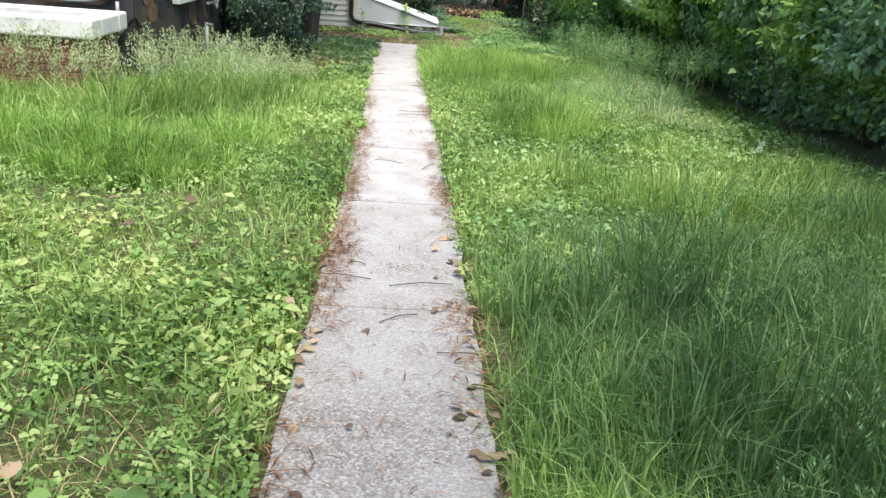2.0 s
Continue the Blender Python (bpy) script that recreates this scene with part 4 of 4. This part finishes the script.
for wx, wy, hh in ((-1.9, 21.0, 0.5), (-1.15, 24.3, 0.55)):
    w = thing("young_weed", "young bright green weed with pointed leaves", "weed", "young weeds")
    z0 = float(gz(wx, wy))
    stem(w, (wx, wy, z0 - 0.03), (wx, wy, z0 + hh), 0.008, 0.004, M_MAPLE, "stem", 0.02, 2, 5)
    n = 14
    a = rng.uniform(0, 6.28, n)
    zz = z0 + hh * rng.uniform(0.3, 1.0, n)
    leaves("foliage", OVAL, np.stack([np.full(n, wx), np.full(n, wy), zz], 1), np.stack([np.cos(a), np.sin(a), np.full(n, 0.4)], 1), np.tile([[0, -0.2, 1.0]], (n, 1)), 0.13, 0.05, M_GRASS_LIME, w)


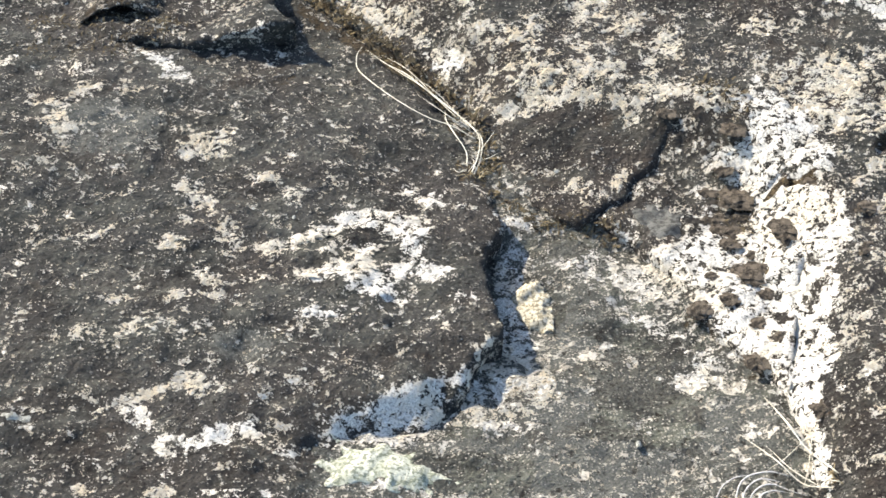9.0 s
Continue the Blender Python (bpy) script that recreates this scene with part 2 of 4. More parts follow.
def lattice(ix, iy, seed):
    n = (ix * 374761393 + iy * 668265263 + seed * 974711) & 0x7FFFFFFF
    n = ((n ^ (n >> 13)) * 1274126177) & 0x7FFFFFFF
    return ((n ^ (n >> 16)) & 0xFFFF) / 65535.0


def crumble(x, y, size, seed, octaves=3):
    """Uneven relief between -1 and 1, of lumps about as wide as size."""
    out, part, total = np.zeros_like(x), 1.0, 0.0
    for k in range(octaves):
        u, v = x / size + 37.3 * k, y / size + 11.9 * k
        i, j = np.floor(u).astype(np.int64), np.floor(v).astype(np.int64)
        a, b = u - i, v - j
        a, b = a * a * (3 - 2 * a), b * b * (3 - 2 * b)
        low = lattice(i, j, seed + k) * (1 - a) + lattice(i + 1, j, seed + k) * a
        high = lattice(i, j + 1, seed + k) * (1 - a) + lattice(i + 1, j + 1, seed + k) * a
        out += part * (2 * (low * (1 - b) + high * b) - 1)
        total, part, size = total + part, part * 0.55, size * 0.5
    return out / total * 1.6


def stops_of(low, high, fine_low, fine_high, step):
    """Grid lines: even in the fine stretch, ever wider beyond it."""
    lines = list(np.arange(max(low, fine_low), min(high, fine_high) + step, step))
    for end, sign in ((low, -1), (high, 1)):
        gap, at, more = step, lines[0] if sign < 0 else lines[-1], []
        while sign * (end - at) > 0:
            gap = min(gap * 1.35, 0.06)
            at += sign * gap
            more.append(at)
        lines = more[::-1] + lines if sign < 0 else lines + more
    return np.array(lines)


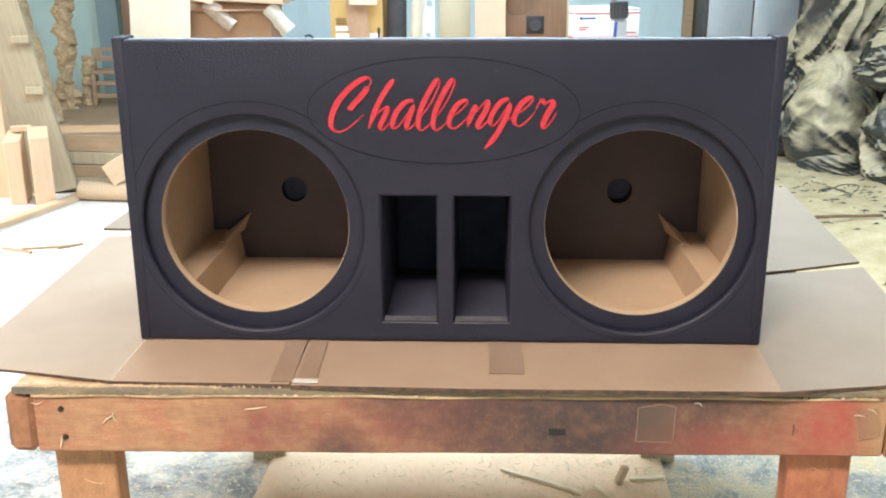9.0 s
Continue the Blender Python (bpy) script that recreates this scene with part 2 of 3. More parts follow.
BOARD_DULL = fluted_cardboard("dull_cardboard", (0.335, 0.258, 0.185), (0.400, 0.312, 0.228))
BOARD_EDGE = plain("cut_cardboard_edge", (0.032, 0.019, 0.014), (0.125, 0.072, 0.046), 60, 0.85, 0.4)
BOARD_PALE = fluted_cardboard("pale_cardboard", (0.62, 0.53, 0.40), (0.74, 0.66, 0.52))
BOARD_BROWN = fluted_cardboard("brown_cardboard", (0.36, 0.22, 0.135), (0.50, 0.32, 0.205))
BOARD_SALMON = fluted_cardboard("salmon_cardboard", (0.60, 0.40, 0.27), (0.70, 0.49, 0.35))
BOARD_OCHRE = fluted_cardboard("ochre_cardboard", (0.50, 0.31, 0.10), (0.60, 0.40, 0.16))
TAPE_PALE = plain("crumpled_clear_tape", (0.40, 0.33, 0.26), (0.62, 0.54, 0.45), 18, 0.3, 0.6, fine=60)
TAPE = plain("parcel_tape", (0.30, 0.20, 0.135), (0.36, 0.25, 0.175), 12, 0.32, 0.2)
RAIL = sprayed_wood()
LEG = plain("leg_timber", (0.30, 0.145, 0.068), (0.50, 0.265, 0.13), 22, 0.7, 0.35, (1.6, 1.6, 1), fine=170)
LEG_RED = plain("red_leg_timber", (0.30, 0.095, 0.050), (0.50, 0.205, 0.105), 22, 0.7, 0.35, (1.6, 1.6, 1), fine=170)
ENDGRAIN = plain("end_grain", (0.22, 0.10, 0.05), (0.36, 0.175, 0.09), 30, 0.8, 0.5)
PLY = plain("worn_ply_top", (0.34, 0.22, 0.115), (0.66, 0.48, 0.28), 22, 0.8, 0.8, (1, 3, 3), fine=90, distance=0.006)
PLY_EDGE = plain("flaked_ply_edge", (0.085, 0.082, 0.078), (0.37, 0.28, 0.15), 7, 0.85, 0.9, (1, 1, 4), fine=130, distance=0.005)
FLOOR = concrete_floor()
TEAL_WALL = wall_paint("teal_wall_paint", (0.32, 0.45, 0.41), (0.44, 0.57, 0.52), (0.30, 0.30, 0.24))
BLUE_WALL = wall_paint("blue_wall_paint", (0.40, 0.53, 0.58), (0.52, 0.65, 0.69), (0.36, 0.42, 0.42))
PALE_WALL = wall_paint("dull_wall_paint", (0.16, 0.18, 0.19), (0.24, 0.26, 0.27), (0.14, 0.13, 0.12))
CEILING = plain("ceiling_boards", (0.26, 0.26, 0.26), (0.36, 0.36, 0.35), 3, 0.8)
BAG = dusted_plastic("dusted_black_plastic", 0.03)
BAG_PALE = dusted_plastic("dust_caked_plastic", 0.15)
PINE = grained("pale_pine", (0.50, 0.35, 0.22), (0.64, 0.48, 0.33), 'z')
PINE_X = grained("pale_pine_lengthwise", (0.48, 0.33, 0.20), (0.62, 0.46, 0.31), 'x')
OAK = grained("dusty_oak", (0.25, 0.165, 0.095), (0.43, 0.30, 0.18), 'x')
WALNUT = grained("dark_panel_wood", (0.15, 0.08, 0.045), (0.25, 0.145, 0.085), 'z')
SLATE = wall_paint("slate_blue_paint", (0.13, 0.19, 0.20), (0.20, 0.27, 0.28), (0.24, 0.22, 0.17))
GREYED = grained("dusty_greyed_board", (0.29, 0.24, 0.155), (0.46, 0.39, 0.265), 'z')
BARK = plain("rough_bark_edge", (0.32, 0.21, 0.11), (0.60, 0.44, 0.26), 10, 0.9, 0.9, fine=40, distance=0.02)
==
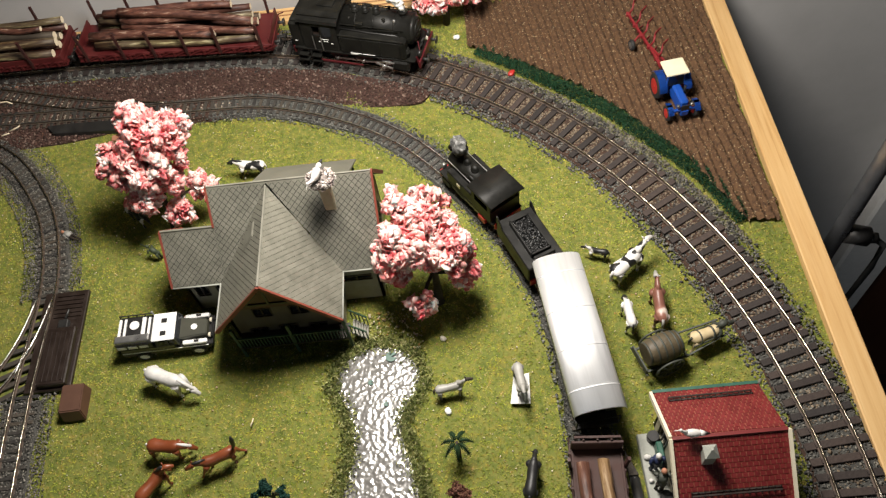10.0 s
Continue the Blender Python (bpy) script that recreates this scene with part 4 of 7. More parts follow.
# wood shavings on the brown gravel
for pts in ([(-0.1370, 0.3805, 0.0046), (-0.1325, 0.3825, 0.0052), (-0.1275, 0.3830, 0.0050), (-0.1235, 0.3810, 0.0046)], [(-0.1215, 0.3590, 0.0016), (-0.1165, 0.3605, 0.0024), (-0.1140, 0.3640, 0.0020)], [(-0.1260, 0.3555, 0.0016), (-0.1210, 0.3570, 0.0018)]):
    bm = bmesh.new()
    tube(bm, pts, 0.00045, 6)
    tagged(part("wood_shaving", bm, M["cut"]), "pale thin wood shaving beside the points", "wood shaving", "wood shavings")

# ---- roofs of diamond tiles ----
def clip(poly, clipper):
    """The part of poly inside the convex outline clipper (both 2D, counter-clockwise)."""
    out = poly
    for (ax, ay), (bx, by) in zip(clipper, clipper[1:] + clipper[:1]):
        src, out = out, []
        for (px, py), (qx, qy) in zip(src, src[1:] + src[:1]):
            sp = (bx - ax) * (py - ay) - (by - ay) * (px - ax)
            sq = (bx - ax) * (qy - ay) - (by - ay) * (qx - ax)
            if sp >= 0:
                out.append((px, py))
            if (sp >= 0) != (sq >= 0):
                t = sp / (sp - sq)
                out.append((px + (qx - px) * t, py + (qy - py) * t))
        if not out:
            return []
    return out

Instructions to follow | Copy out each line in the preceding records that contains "recreates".

The answer |
Continue the Blender Python (bpy) script that recreates this scene with part 4 of 4. This part finishes the script.
Continue the Blender Python (bpy) script that recreates this scene with part 2 of 4. More parts follow.
Continue the Blender Python (bpy) script that recreates this scene with part 2 of 3. More parts follow.
Continue the Blender Python (bpy) script that recreates this scene with part 4 of 7. More parts follow.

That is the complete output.